- DESCRIPTION OF THE TASK: Reproduce the entries shown below only from the line with "made[o] = o.copy()" down to the line with "shutter > 0, shutter", keeping both end lines and copying each one exactly.

Animation scripts
· · · · · · ·
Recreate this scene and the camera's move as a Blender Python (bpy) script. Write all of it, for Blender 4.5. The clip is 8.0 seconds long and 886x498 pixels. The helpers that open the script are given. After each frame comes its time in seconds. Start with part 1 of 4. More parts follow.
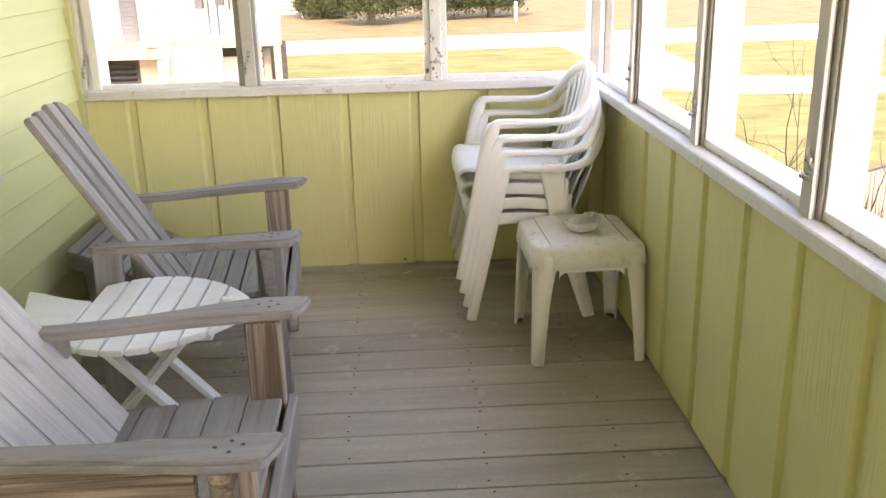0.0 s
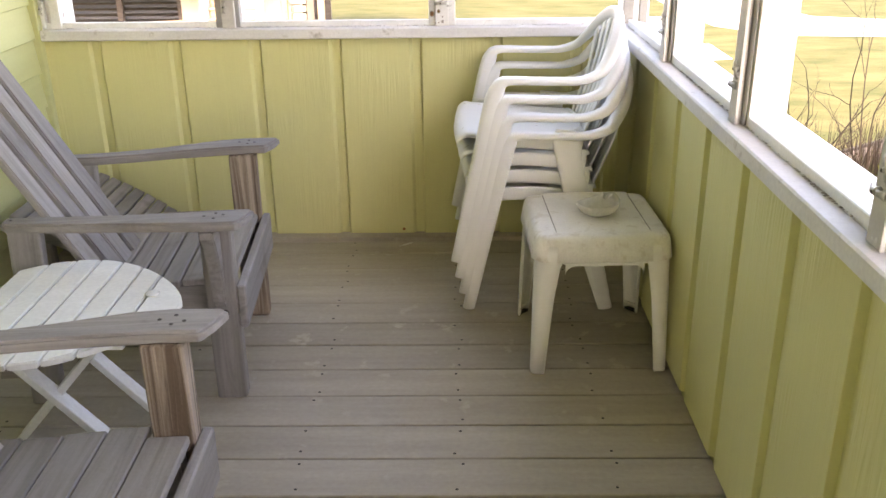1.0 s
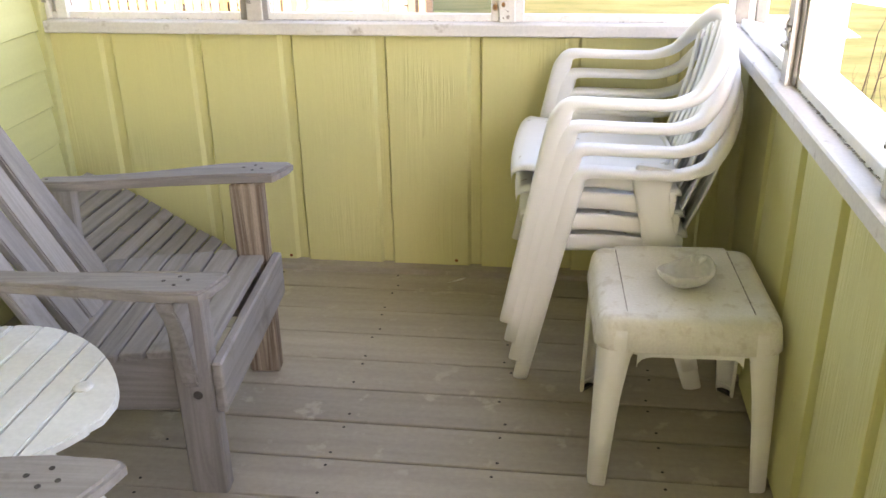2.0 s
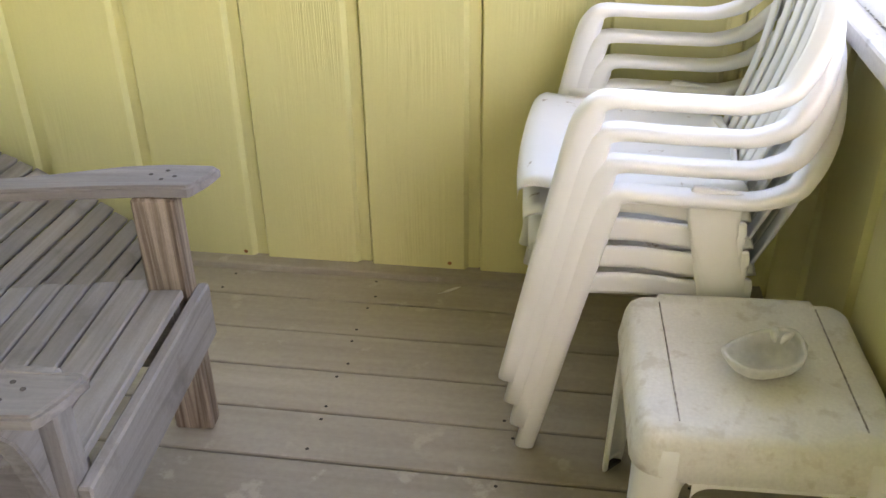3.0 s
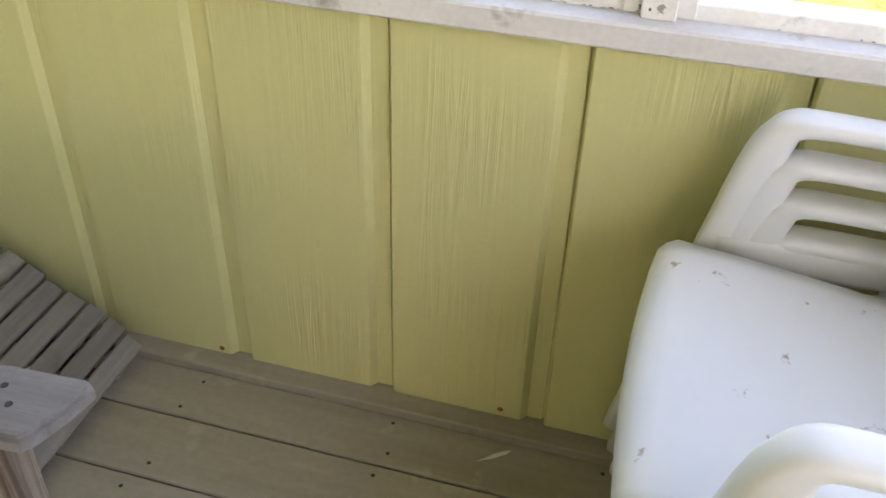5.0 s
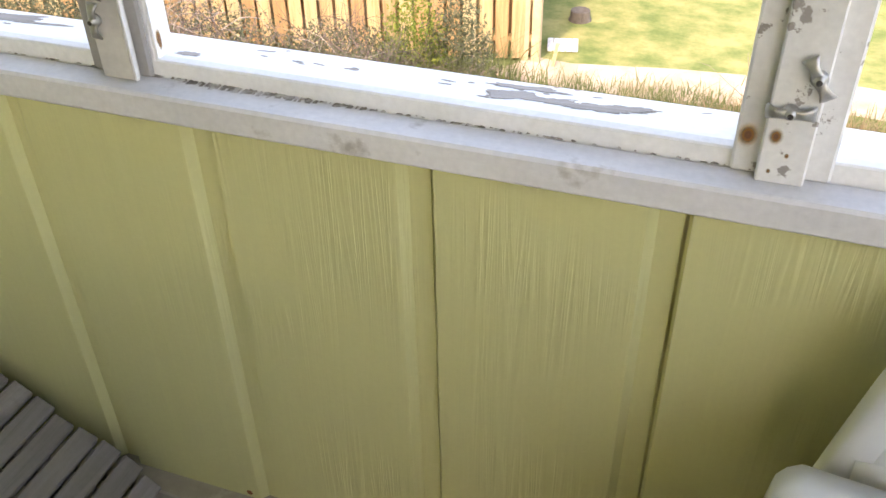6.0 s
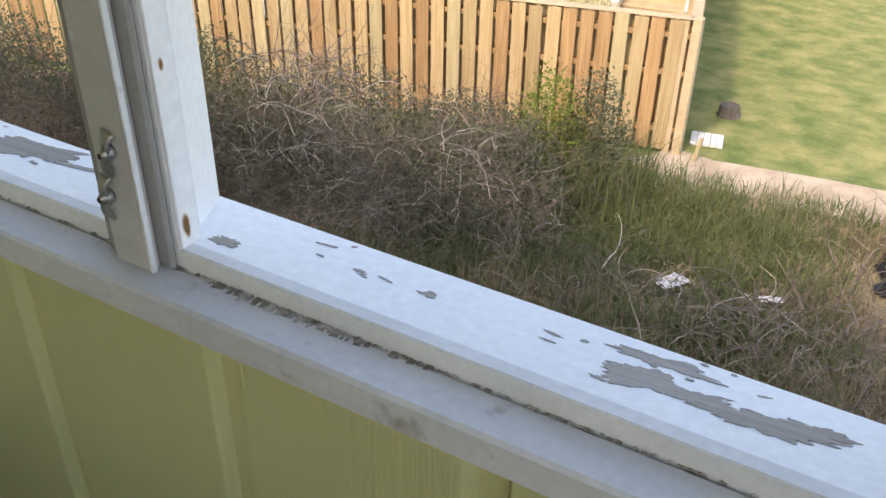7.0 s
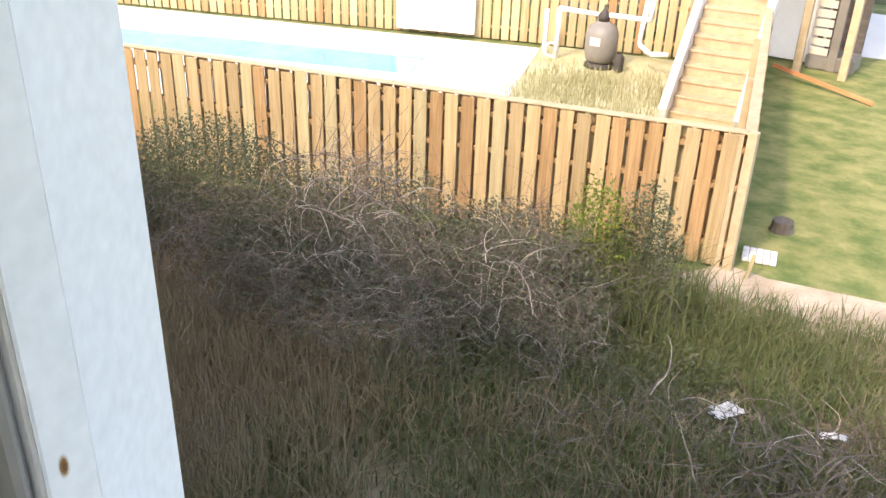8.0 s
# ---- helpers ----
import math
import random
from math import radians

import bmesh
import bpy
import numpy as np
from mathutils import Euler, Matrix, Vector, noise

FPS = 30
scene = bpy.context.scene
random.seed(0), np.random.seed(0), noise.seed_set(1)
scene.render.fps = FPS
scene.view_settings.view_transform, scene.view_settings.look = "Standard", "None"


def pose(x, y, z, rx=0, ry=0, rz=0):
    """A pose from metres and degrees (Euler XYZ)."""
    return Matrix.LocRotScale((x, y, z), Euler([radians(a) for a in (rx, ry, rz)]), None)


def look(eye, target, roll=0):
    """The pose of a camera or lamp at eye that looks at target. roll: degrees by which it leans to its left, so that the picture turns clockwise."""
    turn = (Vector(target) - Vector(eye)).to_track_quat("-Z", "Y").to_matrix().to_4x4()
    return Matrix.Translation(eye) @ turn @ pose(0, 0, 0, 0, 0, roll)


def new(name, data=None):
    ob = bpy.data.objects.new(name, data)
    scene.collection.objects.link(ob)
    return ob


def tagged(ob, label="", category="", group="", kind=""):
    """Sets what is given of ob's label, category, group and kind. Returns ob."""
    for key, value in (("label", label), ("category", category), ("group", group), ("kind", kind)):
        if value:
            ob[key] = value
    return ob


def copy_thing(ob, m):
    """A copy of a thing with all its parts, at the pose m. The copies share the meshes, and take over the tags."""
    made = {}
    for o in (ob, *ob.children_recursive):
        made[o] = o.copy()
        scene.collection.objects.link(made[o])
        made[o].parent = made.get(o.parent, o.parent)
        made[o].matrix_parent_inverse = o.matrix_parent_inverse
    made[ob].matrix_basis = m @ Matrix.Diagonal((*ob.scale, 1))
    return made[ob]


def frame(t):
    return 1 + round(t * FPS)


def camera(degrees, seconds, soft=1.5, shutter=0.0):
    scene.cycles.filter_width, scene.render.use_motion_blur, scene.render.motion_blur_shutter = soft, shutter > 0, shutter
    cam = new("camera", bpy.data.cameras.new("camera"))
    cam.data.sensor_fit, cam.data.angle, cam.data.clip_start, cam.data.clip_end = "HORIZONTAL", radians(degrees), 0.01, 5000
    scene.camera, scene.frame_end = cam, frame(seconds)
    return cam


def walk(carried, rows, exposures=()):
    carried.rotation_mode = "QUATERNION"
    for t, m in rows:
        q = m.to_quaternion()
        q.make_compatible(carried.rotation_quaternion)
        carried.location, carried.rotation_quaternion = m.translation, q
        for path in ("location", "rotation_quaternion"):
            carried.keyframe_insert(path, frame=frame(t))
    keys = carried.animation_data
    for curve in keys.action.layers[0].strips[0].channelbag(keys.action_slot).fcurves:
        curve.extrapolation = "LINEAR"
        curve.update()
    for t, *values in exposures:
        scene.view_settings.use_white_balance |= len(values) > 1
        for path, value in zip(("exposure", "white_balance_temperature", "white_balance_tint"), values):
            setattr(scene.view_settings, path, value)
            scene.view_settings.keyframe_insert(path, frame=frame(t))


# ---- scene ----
cam = camera(52.5, 8.0)
PATH = [
    (0, (0.228, -3.936, 1.39), (0.309, -2.041, 0.758), -1.4),
    (0.5, (0.373, -3.747, 1.38), (0.314, -1.859, 0.723), -1.7),
    (1, (0.432, -3.432, 1.363), (0.403, -1.584, 0.599), -0.7),
    (1.5, (0.492, -3.139, 1.344), (0.401, -1.302, 0.559), -0.5),
    (2, (0.558, -2.8, 1.355), (0.31, -0.995, 0.531), -1.0),
    (2.2, (0.553, -2.682, 1.36), (0.276, -0.905, 0.486), -1.3),
    (3.3, (0.529, -1.946, 1.31), (0.258, -0.265, 0.26), -0.4),
    (3.5, (0.571, -1.86, 1.329), (0.273, -0.211, 0.238), -0.4),
    (4, (0.529, -1.62, 1.321), (0.209, -0.025, 0.158), 0.5),
    (4.5, (0.446, -1.392, 1.329), (0.1, 0.179, 0.142), 1.4),
    (4.7, (0.426, -1.32, 1.319), (0.065, 0.252, 0.136), 1.8),
    (5.8, (0.362, -0.894, 1.339), (-0.196, 0.561, 0.086), -0.4),
    (6, (0.331, -0.852, 1.356), (-0.226, 0.647, 0.154), -1.3),
    (6.5, (0.261, -0.707, 1.344), (-0.353, 0.816, 0.202), 0.8),
    (7, (0.213, -0.497, 1.357), (-0.612, 0.959, 0.262), 1.1),
    (7.25, (0.136, -0.412, 1.361), (-0.742, 1.06, 0.333), 0.8),
    (7.5, (0.059, -0.326, 1.364), (-0.911, 1.11, 0.365), 0.4),
    (8, (-0.054, -0.154, 1.345), (-0.999, 1.346, 0.418), 2.0),
]

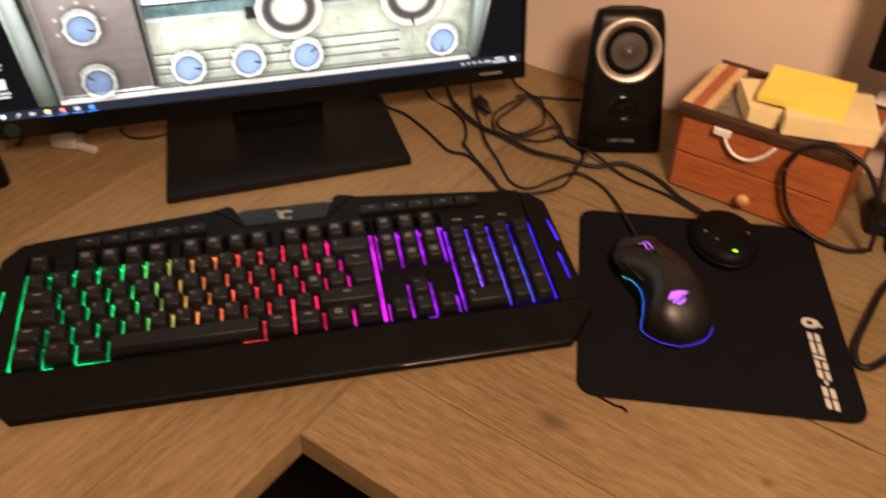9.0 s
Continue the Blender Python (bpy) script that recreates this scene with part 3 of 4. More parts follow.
flat("search_mark", bar(64, 1067, 58, 1073, 3), 21, G_GREY)
flat("task_mark", rect(104, 1058, 122, 1070), 21, G_GREY)
for x, m in ((164, G_YEL), (214, G_REDI), (263, G_GREY), (312, G_SKY)):
    flat("task_mark", rect(x - 9, 1055, x + 9, 1070), 21, m)
    flat("task_line", rect(x - 18, 1076, x + 18, 1079), 21, G_SKY)
flat("task_mark", disc(214, 1062, 4, n=10), 22, G_WHITE)
for x, w in ((1683, 6), (1707, 5), (1730, 6), (1754, 7), (1784, 12)):
    flat("tray_mark", rect(x - w, 1060, x + w, 1068), 21, G_GREY)
flat("tray_mark", rect(1812, 1053, 1852, 1061), 21, G_GREY)
flat("tray_mark", rect(1804, 1066, 1860, 1074), 21, G_GREY)
flat("tray_mark", rect(1878, 1056, 1896, 1072), 21, G_WHITE)


# ---- loudspeakers ----
def loft(rings, bm=None):
    bm = bm or bmesh.new()
    vs = [[bm.verts.new(p) for p in r] for r in rings]
    n = len(vs[0])
    for a, b in zip(vs, vs[1:]):
        for i in range(n):
            bm.faces.new((a[i], a[(i + 1) % n], b[(i + 1) % n], b[i]))
    bm.faces.new(vs[0][::-1])
    bm.faces.new(vs[-1])
    bmesh.ops.recalc_face_normals(bm, faces=bm.faces)
    return bm


LEAN = 17.0


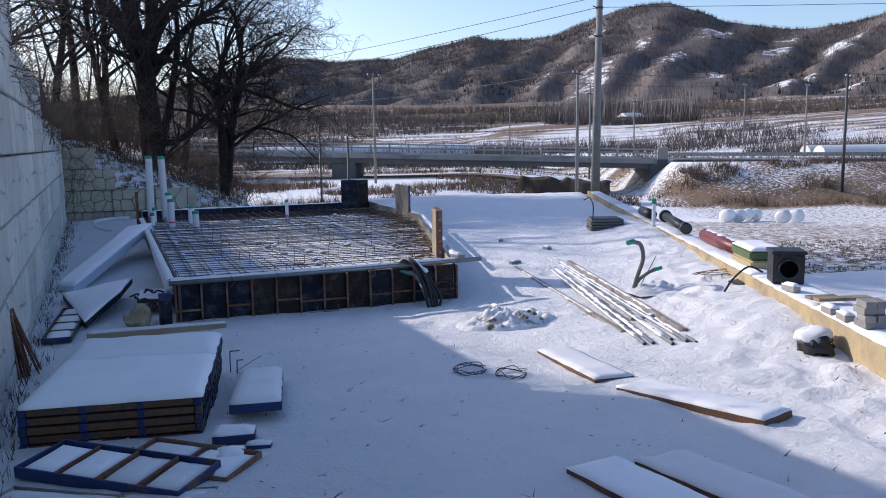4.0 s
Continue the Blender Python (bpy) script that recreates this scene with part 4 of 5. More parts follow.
def lumpy(name, label, cat, x, y, rx, ry, h, material, seed, parts=1, rough=0.5):
    p = thing(name, label, cat, pose(x, y, on_ground(x, y)))
    bm = bmesh.new()
    n = 30
    rows = []
    for i in range(n + 1):
        row = []
        for j in range(n + 1):
            u, v = 2 * i / n - 1, 2 * j / n - 1
            q = max(0.0, 1 - u * u - v * v)
            f = noise.fractal(Vector((u * 3.0 + seed, v * 3.0, seed)), 0.7, 2.2, 5)
            row.append(bm.verts.new((u * rx, v * ry, -0.03 + h * q * (0.7 + rough * f * 1.4) + 0.02 * min(1, q * 4))))
        rows.append(row)
    for i in range(n):
        for j in range(n):
            bm.faces.new((rows[i][j], rows[i + 1][j], rows[i + 1][j + 1], rows[i][j + 1]))
    part("mound", bm, material, p, smooth=True)
    return p


DIRTY_SNOW = mat("dirty_snow", (0.80, 0.81, 0.83), (0.70, 0.70, 0.70), 0.85, 6.0, bump=0.8, bscale=30, c=(0.20, 0.14, 0.09), cscale=4.5, cmin=0.54, cmax=0.64)
m1 = lumpy("snow_mound", "lumpy mound of snow and brown soil", "mound", 3.66, -1.62, 0.68, 0.42, 0.15, DIRTY_SNOW, 3.0, rough=0.8)
for k in range(7):
    bm = bmesh.new()
    bmesh.ops.create_icosphere(bm, subdivisions=2, radius=rnd.uniform(0.022, 0.04))
    for v in bm.verts:
        v.co.z *= 0.6
        v.co *= 1 + 0.7 * noise.noise(v.co * 25 + Vector((k, 0, 0)))
    o = part("clod", bm, DIRT if k % 3 else SNOW, m1)
    o.matrix_basis = pose(rnd.uniform(-0.05, 0.35), rnd.uniform(-0.3, 0.1), rnd.uniform(0.06, 0.11))
lumpy("snow_mound", "low lump of disturbed snow", "mound", 5.95, -1.25, 0.45, 0.3, 0.09, SNOW, 6.0)
for x, y, rr in ((2.42, -3.55, 0.14), (2.72, -3.80, 0.13)):
    o = thing("wire_coil", "thin dark wire coil half sunk in snow", "wire", pose(x, y, on_ground(x, y) + 0.015), "wire coils")
    for k in range(4):
        ph = rnd.uniform(0, 6)
        pts = [(rr * (1 + 0.08 * k * math.sin(a * 2 + ph)) * math.cos(a), rr * (1 + 0.06 * k) * math.sin(a), 0.012 * math.sin(3 * a + ph) + 0.006 * k) for a in (math.tau * q / 26 for q in range(24 if k else 27))]
        part("turn", tube(pts, 0.004, 4), BLACK_PE if k % 2 else BLUE_STEEL, o)

GREY_PLASTIC = mat("grey_plastic", (0.13, 0.125, 0.12), (0.09, 0.088, 0.085), 0.7, 6.0, bump=0.2)
pit = thing("manhole_frame", "dark grey plastic manhole frame with louvred sides", "manhole", pose(8.45, 4.30, on_ground(8.45, 4.30) - 0.03, 0, 0, -20))
for k in range(4):
    part("ring", box(-0.34 + 0.015 * (k % 2), 0.34 - 0.015 * (k % 2), -0.32, 0.32, k * 0.06 - 0.02, k * 0.06 + 0.03, 0.01), GREY_PLASTIC, pit)
part("lid", box(-0.29, 0.29, -0.27, 0.27, 0.212, 0.225, 0.004), DARK, pit)
part("wire", tube(curve((-0.3, -0.3, 0.2), (-0.3, -0.32, 0.5), (-0.38, -0.36, 0.66), (-0.5, -0.4, 0.62), steps=5), 0.012, 6), BLACK_PE, pit)
p5 = thing("drain_pipe", "white pipe stub with green top beside the kerb", "pipe", pose(8.75, 3.0, on_ground(8.75, 3.0)))
part("tube", tube([(0, 0, -0.05), (0, 0, 0.52)], 0.036, 14), PVC, p5)
part("tape_cap", tube([(0, 0, 0.44), (0, 0, 0.54)], 0.042, 14), GREEN_TAPE, p5)

# things along the kerb
KT = 0.66


def on_kerb(s, off):
    """A place s metres along the kerb and off metres right of its left edge."""
    return Matrix.Translation((4.92, -6.0, 0)) @ Matrix.Rotation(radians(-23.1), 4, "Z") @ Vector((off, s, 0))


def kerb_pose(s, off, z=KT, turn=0.0):
    v = on_kerb(s, off)
    return pose(v.x, v.y, z, 0, 0, -23.1 + turn)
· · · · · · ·
- TASK RESULT:
        made[o] = o.copy()
        scene.collection.objects.link(made[o])
        made[o].parent = made.get(o.parent, o.parent)
        made[o].matrix_parent_inverse = o.matrix_parent_inverse
    made[ob].matrix_basis = m @ Matrix.Diagonal((*ob.scale, 1))
    return made[ob]


def frame(t):
    return 1 + round(t * FPS)


def camera(degrees, seconds, soft=1.5, shutter=0.0):
    scene.cycles.filter_width, scene.render.use_motion_blur, scene.render.motion_blur_shutter = soft, shutter > 0, shutter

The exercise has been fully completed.